## Begin DATA BLOCK
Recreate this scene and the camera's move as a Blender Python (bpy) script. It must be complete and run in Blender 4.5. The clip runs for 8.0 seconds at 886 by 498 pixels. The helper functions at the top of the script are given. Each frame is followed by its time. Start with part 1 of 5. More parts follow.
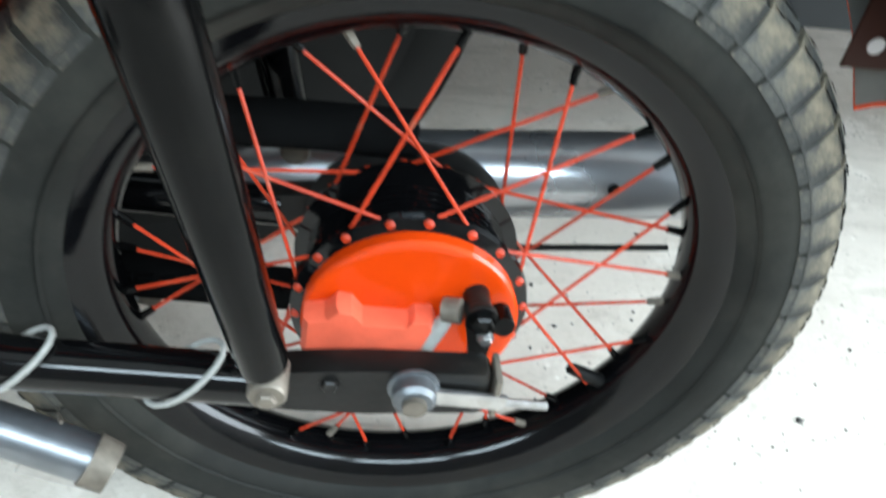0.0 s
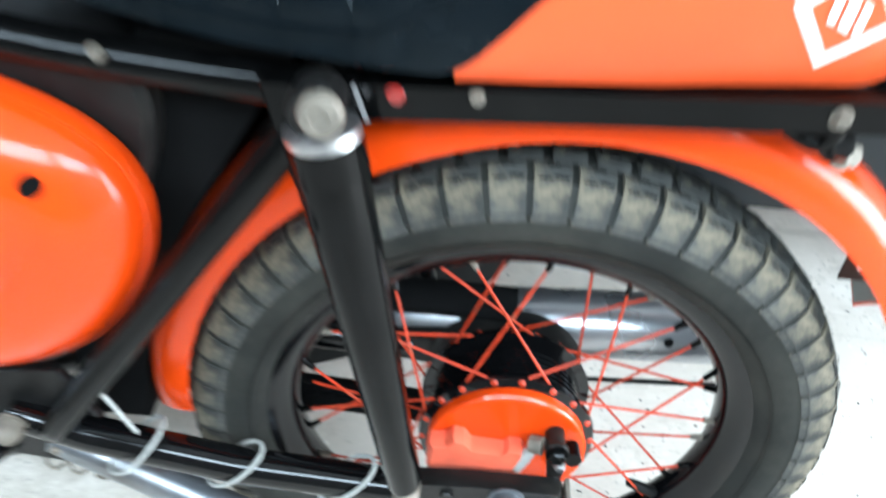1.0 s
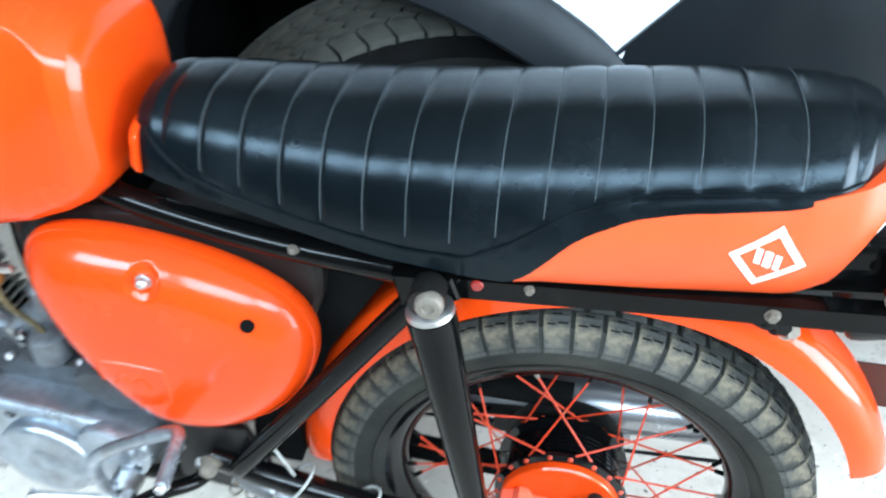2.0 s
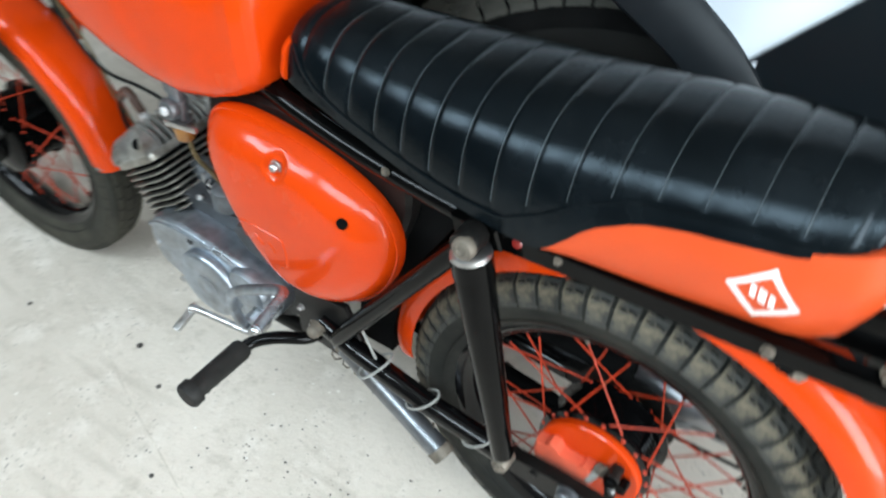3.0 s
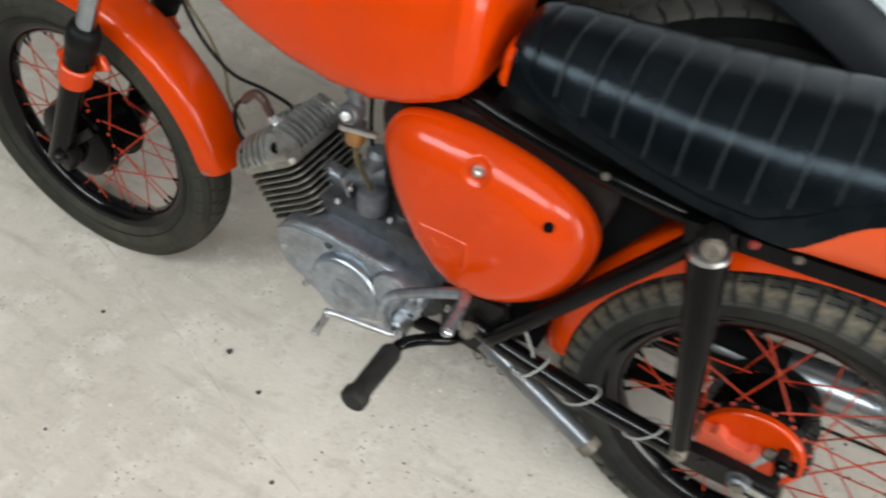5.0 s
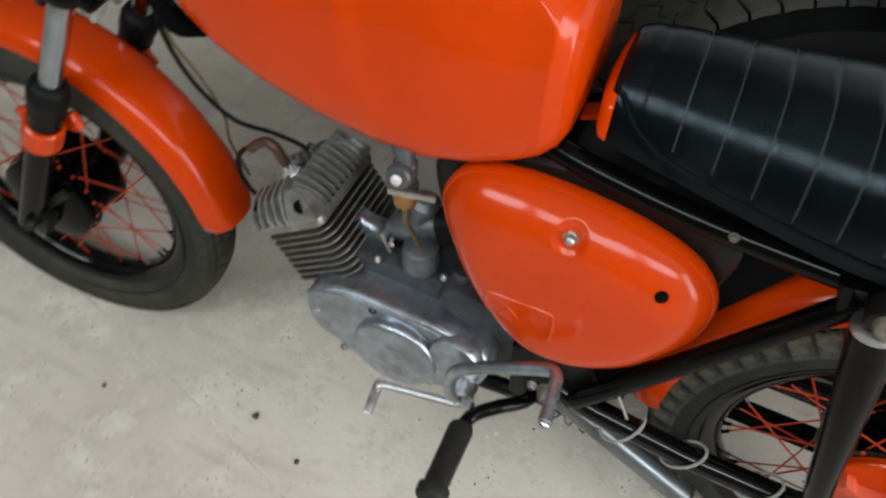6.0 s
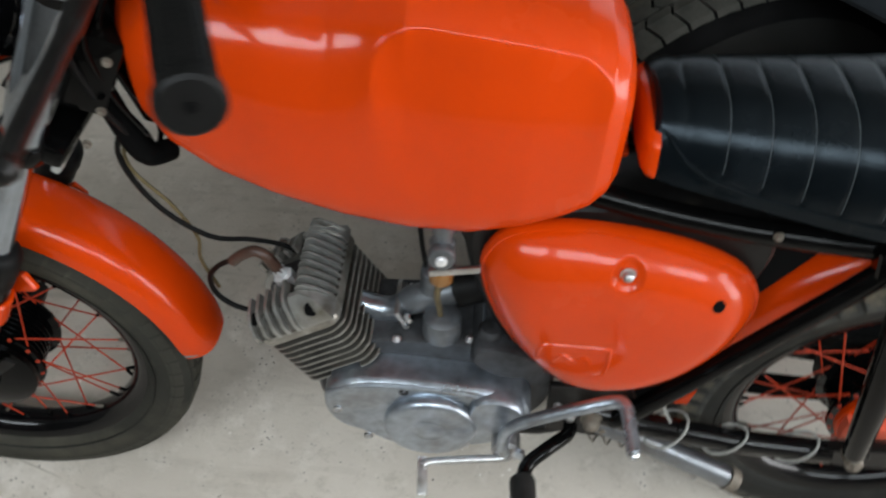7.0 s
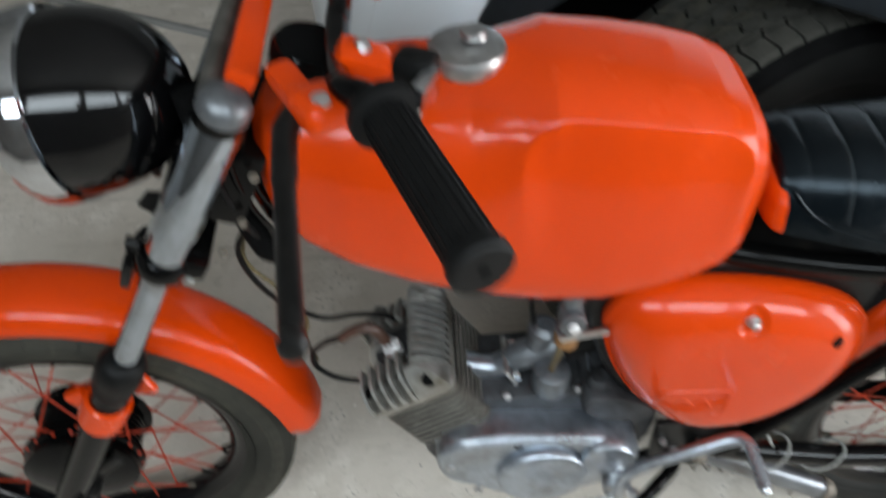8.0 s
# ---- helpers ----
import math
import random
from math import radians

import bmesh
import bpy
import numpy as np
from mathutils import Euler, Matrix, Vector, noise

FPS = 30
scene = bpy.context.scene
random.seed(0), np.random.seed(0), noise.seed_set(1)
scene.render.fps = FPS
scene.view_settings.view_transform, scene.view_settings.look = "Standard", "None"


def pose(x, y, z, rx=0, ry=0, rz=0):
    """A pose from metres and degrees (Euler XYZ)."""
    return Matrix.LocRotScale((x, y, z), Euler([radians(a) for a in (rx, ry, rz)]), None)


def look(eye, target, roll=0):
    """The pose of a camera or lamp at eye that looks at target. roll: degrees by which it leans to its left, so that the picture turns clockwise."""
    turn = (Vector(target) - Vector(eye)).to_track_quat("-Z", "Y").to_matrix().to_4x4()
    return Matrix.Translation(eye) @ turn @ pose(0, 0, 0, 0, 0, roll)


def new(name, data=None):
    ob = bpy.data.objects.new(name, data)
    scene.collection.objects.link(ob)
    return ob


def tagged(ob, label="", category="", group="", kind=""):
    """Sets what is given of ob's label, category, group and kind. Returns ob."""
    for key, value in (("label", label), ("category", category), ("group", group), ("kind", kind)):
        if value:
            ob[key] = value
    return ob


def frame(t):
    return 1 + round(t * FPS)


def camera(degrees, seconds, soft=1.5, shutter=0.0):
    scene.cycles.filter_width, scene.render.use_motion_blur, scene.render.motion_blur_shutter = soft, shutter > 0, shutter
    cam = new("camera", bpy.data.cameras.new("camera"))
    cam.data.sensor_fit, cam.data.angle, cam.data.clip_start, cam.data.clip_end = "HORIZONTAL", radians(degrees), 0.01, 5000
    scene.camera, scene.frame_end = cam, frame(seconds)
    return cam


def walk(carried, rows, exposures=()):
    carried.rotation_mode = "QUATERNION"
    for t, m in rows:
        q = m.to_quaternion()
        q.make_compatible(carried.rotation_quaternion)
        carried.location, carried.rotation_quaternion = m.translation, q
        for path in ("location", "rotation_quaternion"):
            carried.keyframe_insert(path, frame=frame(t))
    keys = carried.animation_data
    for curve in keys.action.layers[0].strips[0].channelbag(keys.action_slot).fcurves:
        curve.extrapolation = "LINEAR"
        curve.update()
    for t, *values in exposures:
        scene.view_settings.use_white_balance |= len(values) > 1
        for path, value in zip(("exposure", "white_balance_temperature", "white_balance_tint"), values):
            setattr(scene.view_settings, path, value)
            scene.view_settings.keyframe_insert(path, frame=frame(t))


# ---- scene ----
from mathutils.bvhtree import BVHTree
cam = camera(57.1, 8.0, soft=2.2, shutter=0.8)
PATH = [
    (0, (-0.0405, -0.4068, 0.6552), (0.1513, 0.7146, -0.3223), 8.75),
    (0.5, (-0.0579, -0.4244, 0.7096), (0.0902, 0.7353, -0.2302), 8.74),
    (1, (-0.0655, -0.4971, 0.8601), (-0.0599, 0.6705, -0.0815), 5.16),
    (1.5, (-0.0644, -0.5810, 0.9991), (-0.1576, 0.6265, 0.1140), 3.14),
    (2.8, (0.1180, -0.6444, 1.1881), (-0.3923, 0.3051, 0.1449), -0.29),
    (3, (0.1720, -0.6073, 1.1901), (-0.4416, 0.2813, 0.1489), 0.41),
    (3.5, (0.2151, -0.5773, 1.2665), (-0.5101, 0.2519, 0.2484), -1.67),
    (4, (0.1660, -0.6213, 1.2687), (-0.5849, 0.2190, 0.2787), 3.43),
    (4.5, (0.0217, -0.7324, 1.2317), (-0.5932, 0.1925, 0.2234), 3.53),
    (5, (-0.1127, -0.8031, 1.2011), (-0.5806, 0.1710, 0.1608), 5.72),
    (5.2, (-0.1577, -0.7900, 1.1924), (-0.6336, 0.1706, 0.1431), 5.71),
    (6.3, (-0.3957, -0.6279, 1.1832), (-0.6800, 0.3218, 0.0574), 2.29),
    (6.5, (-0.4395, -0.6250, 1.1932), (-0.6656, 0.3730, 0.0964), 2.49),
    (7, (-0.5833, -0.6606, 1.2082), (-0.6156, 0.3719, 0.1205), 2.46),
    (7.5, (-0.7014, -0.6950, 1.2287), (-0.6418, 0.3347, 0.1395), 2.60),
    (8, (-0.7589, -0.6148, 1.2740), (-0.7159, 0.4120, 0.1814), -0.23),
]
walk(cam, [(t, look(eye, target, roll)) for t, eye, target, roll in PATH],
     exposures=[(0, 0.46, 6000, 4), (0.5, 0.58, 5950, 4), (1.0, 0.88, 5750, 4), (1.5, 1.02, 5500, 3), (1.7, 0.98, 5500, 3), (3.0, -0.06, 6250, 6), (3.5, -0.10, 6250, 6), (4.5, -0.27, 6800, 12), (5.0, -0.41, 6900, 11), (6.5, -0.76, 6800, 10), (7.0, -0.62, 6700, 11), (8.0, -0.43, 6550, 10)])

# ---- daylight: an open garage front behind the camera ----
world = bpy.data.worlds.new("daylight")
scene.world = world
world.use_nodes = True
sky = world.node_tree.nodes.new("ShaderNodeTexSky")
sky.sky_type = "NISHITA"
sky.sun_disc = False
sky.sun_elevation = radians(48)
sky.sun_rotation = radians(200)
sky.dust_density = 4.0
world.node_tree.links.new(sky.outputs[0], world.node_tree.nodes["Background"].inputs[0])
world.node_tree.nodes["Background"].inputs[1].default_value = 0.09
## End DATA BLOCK
| YOUR OBJECTIVE |
The lines to return run from the one containing "# ---- helpers" down to the one containing "return 1 + round(t * FPS)"; give them exactly, both included, and no others.

| WRITTEN SOLUTION |
# ---- helpers ----
import math
import random
from math import radians

import bmesh
import bpy
import numpy as np
from mathutils import Euler, Matrix, Vector, noise

FPS = 30
scene = bpy.context.scene
random.seed(0), np.random.seed(0), noise.seed_set(1)
scene.render.fps = FPS
scene.view_settings.view_transform, scene.view_settings.look = "Standard", "None"


def pose(x, y, z, rx=0, ry=0, rz=0):
    """A pose from metres and degrees (Euler XYZ)."""
    return Matrix.LocRotScale((x, y, z), Euler([radians(a) for a in (rx, ry, rz)]), None)


def look(eye, target, roll=0):
    """The pose of a camera or lamp at eye that looks at target. roll: degrees by which it leans to its left, so that the picture turns clockwise."""
    turn = (Vector(target) - Vector(eye)).to_track_quat("-Z", "Y").to_matrix().to_4x4()
    return Matrix.Translation(eye) @ turn @ pose(0, 0, 0, 0, 0, roll)


def new(name, data=None):
    ob = bpy.data.objects.new(name, data)
    scene.collection.objects.link(ob)
    return ob


def tagged(ob, label="", category="", group="", kind=""):
    """Sets what is given of ob's label, category, group and kind. Returns ob."""
    for key, value in (("label", label), ("category", category), ("group", group), ("kind", kind)):
        if value:
            ob[key] = value
    return ob


def frame(t):
    return 1 + round(t * FPS)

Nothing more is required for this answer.